Battery type: Built in lithiumion. Travel rechargers available.

Main data input method: Graffiti

Extras available include: camera, keyboards

Mark Needham says: 'The city slicker's favourite. Has all the agenda and contact management you need in a sleek and shiny form.'


First find out your firm's policy - many companies recognise the business benefits of using palmtops, and may provide staff with a particular brand.

If that fails, decide first on the data input method, then it's mainly a question of price and style.

From the ones covered here, the choice is between the two Psions if you want a keyboard.

The Vmx has the better keyboard, but is £100 more.

If you are happy to learn Graffiti, you have a wide choice of Palm OS machines. The Vx is the best seller, the slickest to look at and the cheapest to run.

But the TRG Pro and especially the Visor are a better bet for users who need expandability; or who want to use standard batteries.

If you don't want to bother with Graffiti, the choice is between the various Pocket PCs (though some handwriting recognition software is available for Palms).

The Ipaq is the top machine at present - but it is also considerably more expensive than some other models on the market.

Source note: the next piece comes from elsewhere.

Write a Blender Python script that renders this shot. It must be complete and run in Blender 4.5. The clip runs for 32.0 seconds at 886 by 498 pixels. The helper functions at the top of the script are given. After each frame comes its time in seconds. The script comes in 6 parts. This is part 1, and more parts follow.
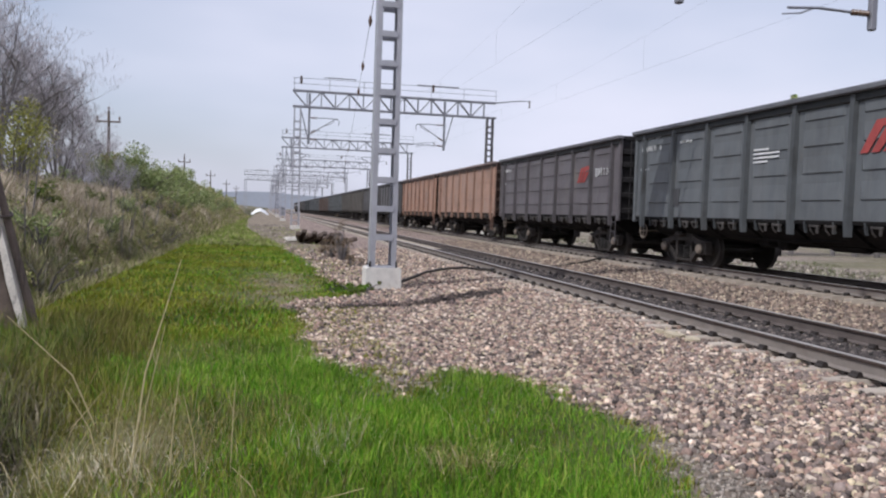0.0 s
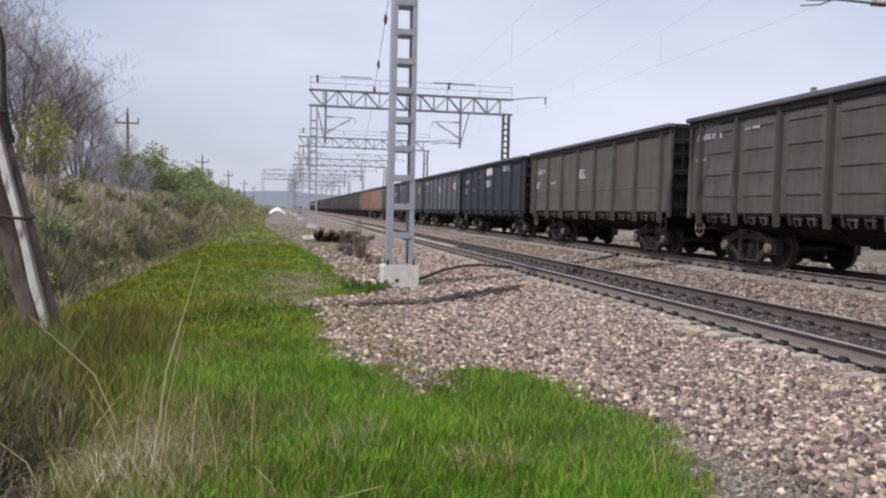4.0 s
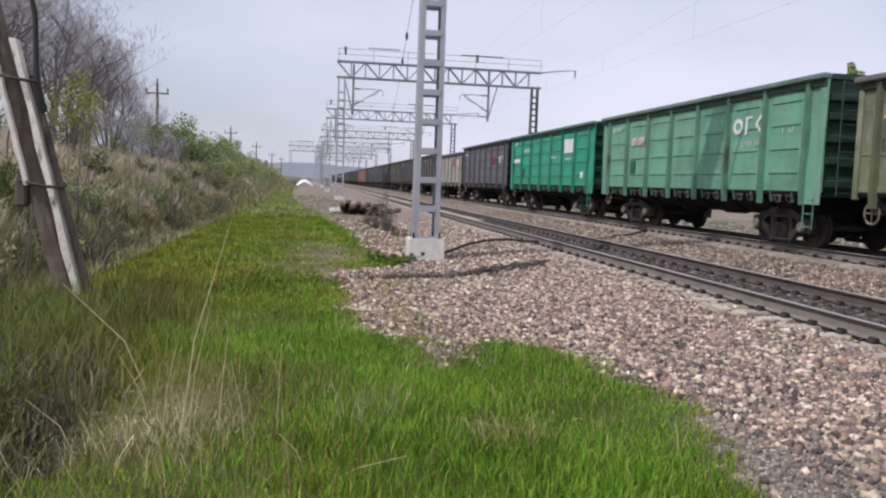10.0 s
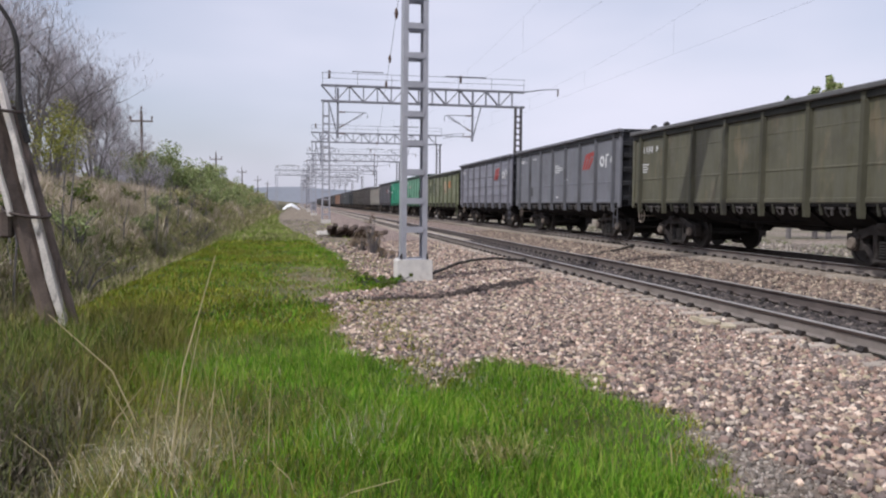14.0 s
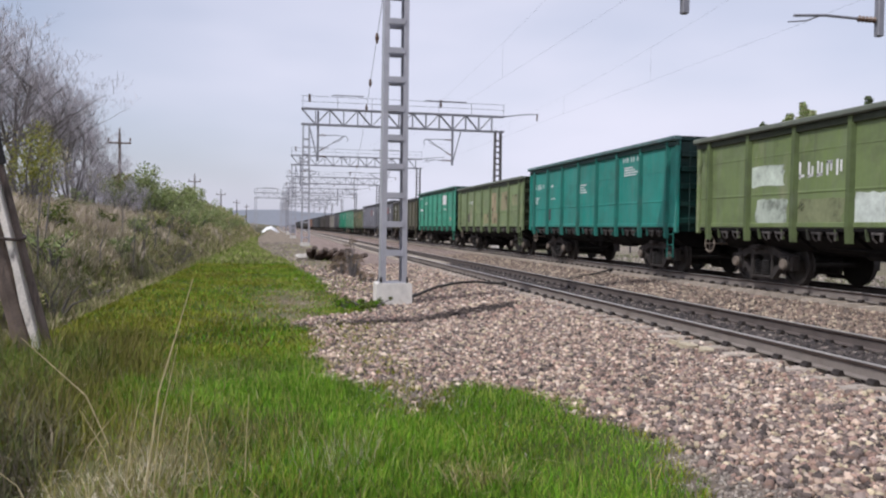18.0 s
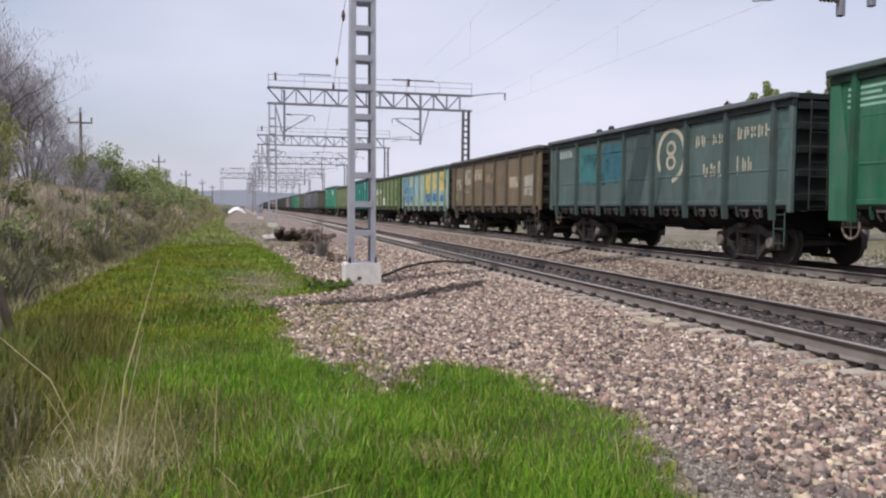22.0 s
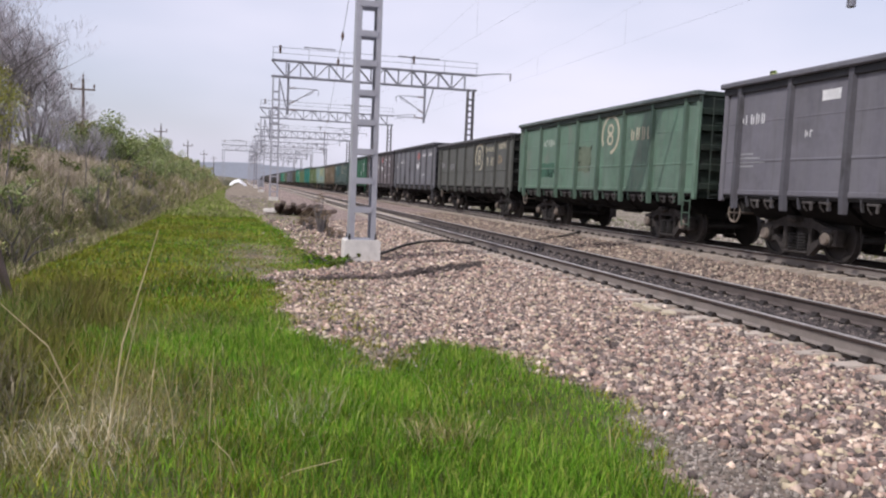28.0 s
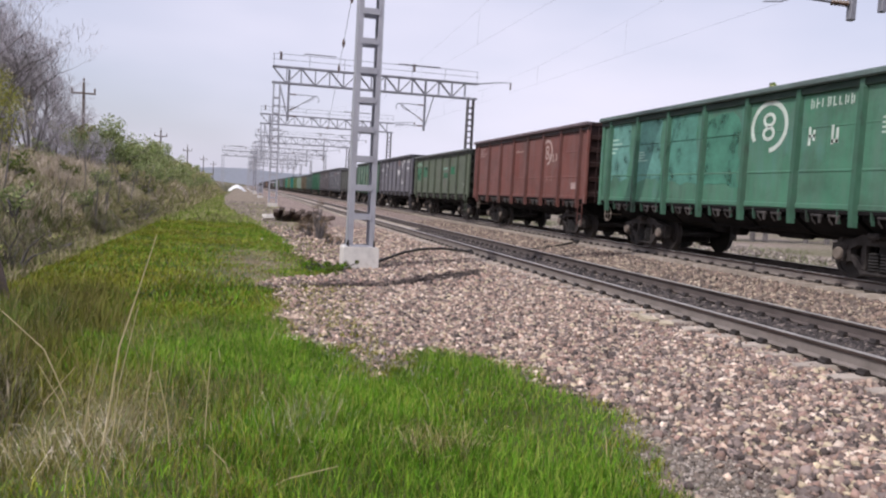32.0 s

Something a little different. . . . .

Less likely to arrive on Santa's sleigh, but possibly more appropriate for use on site, are the latest models in Itronix's Husky fex21 range. These wireless handheld PCs have been made especially rugged for use in the kind of tough situations civil engineers encounter. They cost between £999 and £1199, and come with the usual software plus client/server and GSM applications, and the new models have improved radio performance.